At a recent meeting I was prompted of the need to map the informal communications of everyday collaboration with the more formal expectations of project management – as the adage goes: ‘two monologues do not make a dialogue’. On the other hand two equally weighted discourses directed at the same referential object (or theme) must intersect and enter into a semantic bond (Bakhtin, 1984). While ideologically I might hope of encouraging innovative collaboration through renouncement of monologic habits and primitive definitiveness, in a practical sense I needed to integrate the formal plan with dynamic feature delivery. For me AGILE approaches better capture everyday collaboration while PRINCE2 better handles the formal project staging (taking the best bits of both).

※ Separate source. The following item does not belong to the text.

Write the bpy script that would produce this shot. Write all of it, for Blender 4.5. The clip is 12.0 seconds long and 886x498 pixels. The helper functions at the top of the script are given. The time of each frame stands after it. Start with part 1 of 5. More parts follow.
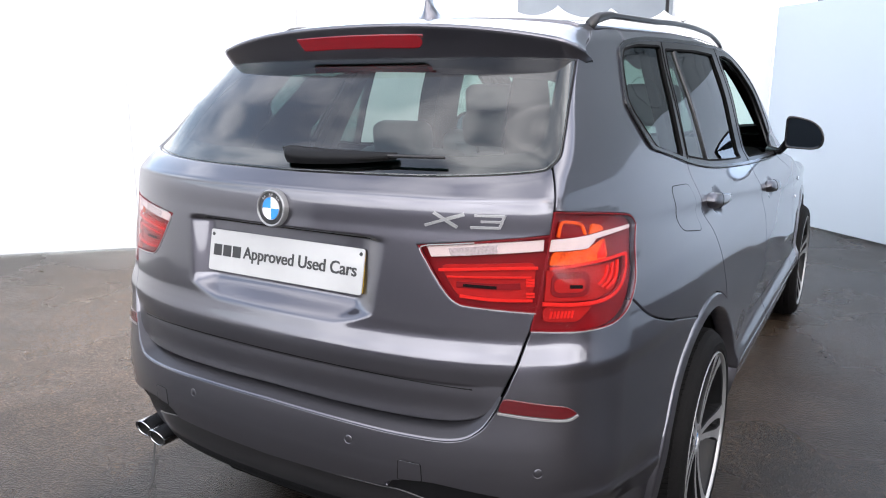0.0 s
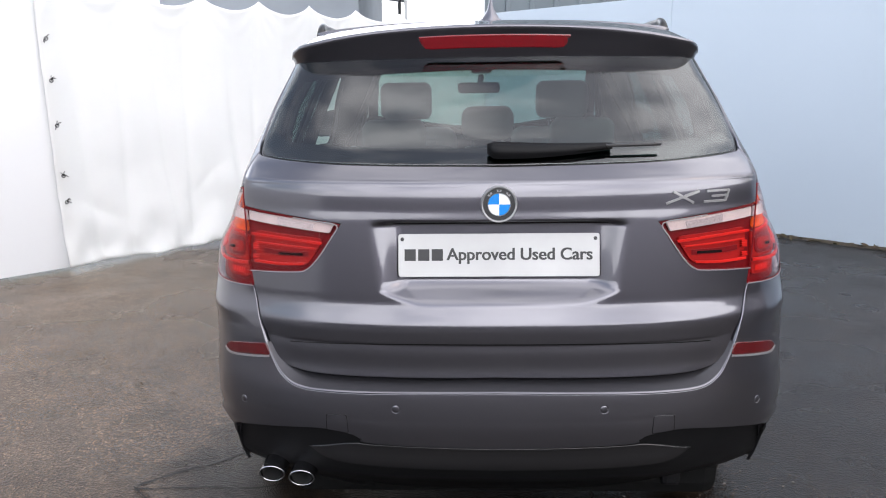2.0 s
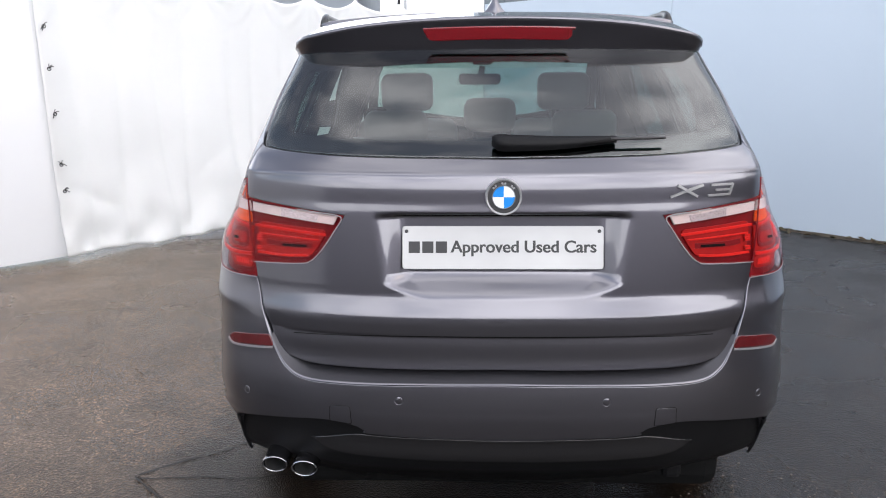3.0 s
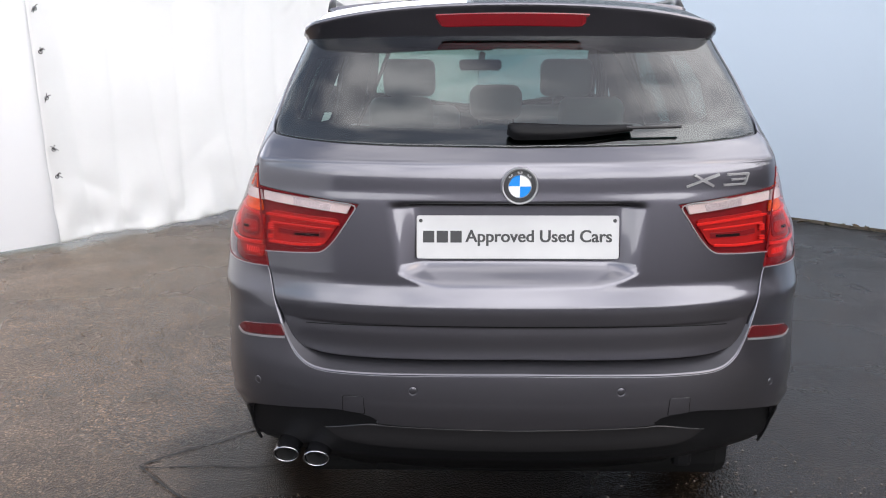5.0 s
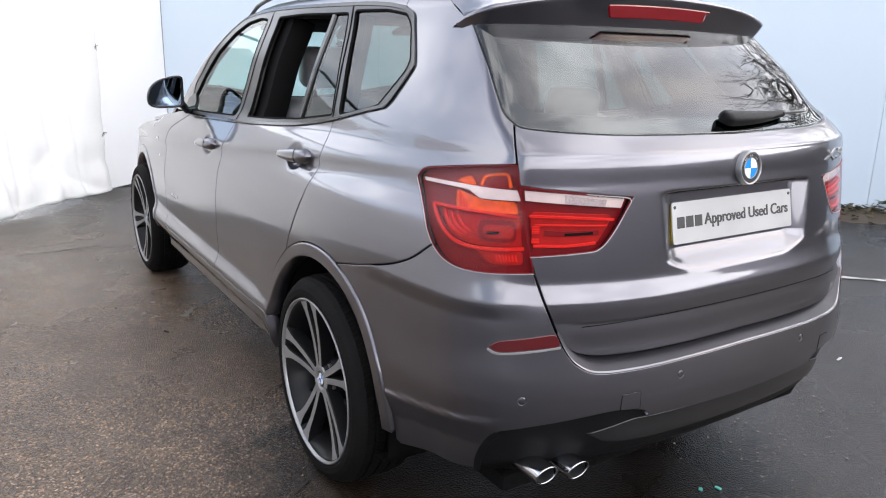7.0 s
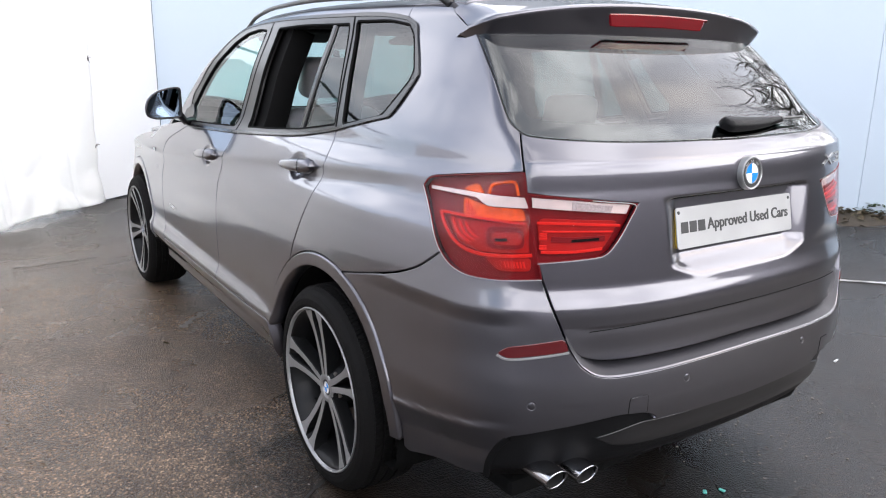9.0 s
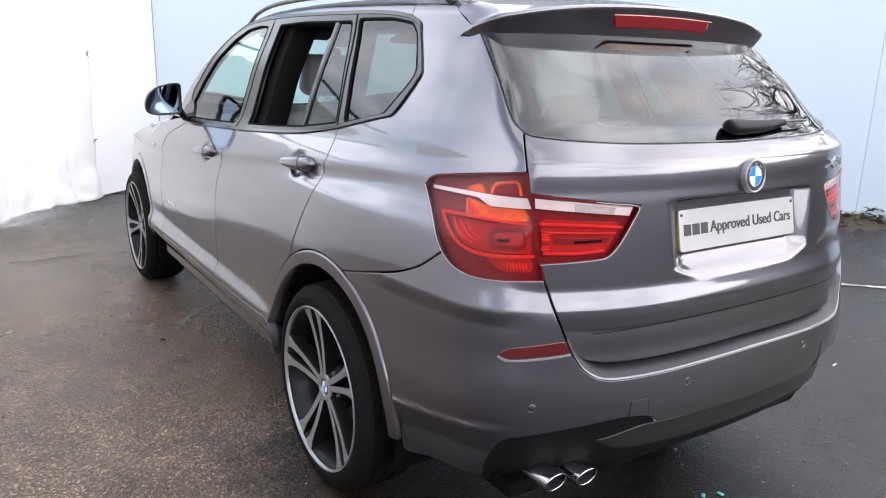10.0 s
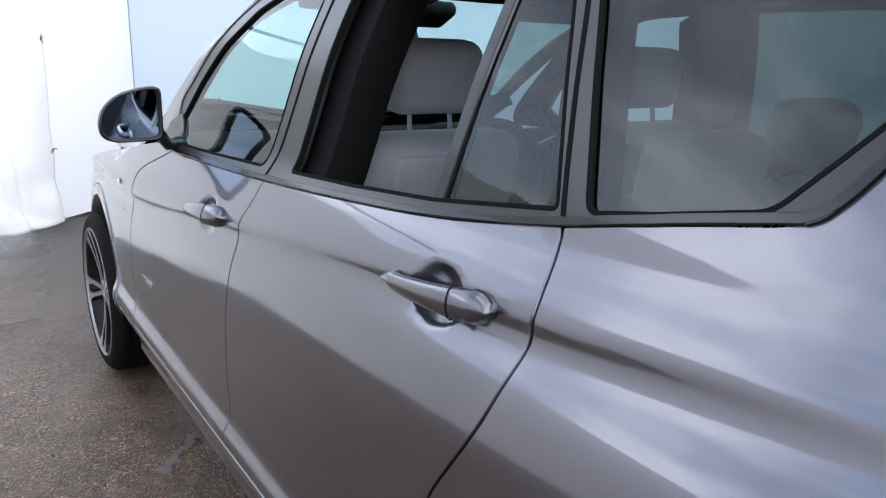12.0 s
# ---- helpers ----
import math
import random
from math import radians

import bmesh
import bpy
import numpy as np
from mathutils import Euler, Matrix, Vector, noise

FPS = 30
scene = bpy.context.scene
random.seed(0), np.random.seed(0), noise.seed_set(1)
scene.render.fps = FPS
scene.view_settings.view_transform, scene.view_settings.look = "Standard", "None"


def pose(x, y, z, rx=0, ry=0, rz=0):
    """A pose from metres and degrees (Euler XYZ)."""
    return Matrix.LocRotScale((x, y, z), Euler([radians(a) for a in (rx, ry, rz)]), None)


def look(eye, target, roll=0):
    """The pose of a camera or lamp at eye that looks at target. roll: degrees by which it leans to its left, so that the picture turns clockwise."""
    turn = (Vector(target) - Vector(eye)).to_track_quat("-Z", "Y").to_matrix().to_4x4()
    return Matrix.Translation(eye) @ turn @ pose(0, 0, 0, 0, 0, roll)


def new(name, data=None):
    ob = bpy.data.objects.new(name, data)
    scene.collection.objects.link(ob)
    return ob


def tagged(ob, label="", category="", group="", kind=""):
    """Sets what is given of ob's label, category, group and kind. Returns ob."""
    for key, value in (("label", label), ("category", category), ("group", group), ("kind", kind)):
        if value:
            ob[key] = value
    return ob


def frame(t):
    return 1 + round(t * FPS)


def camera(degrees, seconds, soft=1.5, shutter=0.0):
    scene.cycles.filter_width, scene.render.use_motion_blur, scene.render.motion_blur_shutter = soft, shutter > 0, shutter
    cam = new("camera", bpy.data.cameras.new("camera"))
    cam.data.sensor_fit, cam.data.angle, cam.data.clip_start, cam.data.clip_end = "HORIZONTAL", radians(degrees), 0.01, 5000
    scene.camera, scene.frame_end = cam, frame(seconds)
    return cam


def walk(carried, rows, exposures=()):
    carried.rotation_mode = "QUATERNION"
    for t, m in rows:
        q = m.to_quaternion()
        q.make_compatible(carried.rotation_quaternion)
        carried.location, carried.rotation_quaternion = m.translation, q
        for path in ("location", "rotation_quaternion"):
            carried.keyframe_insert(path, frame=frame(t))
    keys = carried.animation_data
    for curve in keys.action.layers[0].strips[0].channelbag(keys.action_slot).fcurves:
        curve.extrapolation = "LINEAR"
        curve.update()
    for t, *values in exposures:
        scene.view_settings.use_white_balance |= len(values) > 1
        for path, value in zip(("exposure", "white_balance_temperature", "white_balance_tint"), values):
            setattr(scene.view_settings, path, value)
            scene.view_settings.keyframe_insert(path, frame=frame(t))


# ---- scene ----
# camera and walk
cam = camera(61.9, 12.0, soft=1.1)
PATH = [
    (0, (1.288, 2.374, 1.443), (0.284, 4.048, 1.006), -0.1),
    (0.5, (0.918, 2.156, 1.437), (0.214, 3.98, 1.016), 1.5),
    (1, (0.463, 2.043, 1.397), (0.027, 3.954, 0.996), 0.4),
    (1.5, (0.051, 1.918, 1.428), (-0.112, 3.865, 1.002), -1.9),
    (2, (-0.074, 1.878, 1.445), (-0.146, 3.827, 1.002), -0.8),
    (2.5, (-0.087, 1.871, 1.45), (-0.146, 3.817, 0.995), -0.2),
    (3, (-0.094, 1.877, 1.449), (-0.156, 3.82, 0.982), -0.4),
    (5, (-0.161, 1.893, 1.456), (-0.192, 3.828, 0.95), -0.1),
    (5.5, (-0.587, 1.944, 1.439), (-0.339, 3.871, 0.966), 2.0),
    (6, (-1.107, 2.154, 1.377), (-0.505, 4.01, 0.938), 3.3),
    (6.5, (-1.541, 2.353, 1.38), (-0.65, 4.087, 0.935), 3.0),
    (7, (-1.779, 2.466, 1.425), (-0.732, 4.092, 0.913), 1.4),
    (9, (-1.826, 2.476, 1.428), (-0.755, 4.092, 0.937), 0.9),
    (9.5, (-1.83, 2.481, 1.43), (-0.755, 4.094, 0.935), 1.2),
    (10, (-1.829, 2.492, 1.427), (-0.752, 4.103, 0.934), 1.6),
    (10.5, (-1.83, 2.552, 1.42), (-0.738, 4.153, 0.928), 2.5),
    (11, (-1.754, 2.866, 1.365), (-0.65, 4.455, 0.856), 2.9),
    (11.5, (-1.584, 3.441, 1.399), (-0.491, 5.026, 0.859), 2.6),
    (12, (-1.411, 4.077, 1.415), (-0.308, 5.661, 0.894), 1.8),
]
walk(cam, [(t, look(eye, target, roll)) for t, eye, target, roll in PATH], exposures=[(0.0, 1.2, 6500, 10), (0.5, 1.18, 6500, 10), (1.5, 0.90, 6500, 10), (3.0, 0.85, 6500, 10), (6.0, 0.92, 6600, 10), (7.0, 1.13, 6600, 10), (9.0, 1.21, 6600, 10), (11.0, 1.29, 6500, 10), (11.5, 1.34, 6350, 10), (12.0, 1.18, 6150, 10)])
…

The project, as most of mine do, involves the implementation of an integrated Moodle / Mahara platform enhanced with a range of customisations. So some features are delivered out of the box by the software and some require bespoke development. Rather than sharing spreadsheets and (un)versioned documents, we have implemented Pivotal Tracker (@pivotallabs) which has proved effective in its simplicity. In order to transform a 20+ page document of requirements into a deliverable items requires a quick review and mapping of how we label and score stories. Using a macro to get the original document table into a workable spreadsheet, one can then apply a workflow mapping between the methodologies before importing into pivotal.
|Icebox||New ideas to be scoped for future iterations||Requirements for later stages|
|Backlog||Scheduled items for next iteration (outside current velocity)||Requirements in the next work package|
|Current||To be delivered in current iteration||Requirements in the current work package|
|Done||Features accepted as delivered||Signed-off requirements|
The other area I needed a mapping was between the notions of implementation (what the software does) and development (what we need to change). We also extended our point scale for development to map implementation items onto this (it remains to be seen if the value mapping is equivalent as velocity starts to be recorded).
|0||No action||No action|
|1||Language string change||Default feature / configuration|
|2||Minor interface change||3rd party plug-in|
|3||Exact requirements understood||Module combinations / learning design|
|5||Good idea of requirements – refine through iteration||Multiple options / possible training need|
|8||“Epic” – further investigation required||Further investigation required|
With a sensible labelling system to cross-map the system aspects (e.g. core, 3rd-party, development) to the requirements sections (e.g. content, assessment, communication) one can filter on the key aspects in groups and check their status. The significance of tagging over categorisation for linked data approaches should not be underestimated here, as it allows the information to be presented within different hierarchies. A weekly review of the current and next iteration now simplifies the communication process.
I don’t claim to have done anything radical here, other than reinforce in my mind the importance of keeping the project focus on communication. Tools, methodologies and most importantly documents are only as good as the dialogues they mediate. While creative (or productive) ideas will originate in the informal everyday collaborations, if they cannot be scoped into the project then they may disappear – worse yet, this may then discourage new ideas and limit overall project innovation.
Once upon a time the most agile prince was a frog:
‘Its very funny to be a frog
You can dive into the water and cross the rivers
And the oceans
And you can jump all the time and everywhere’
– M83, Raconte-Moi Histoire
I hope that the project can instil this light-hearted approach to its management.
Bakhtin, M. M. (1984). Problems of Dostoevsky’s Poetics. Minneapolis: University of Minnesota Press.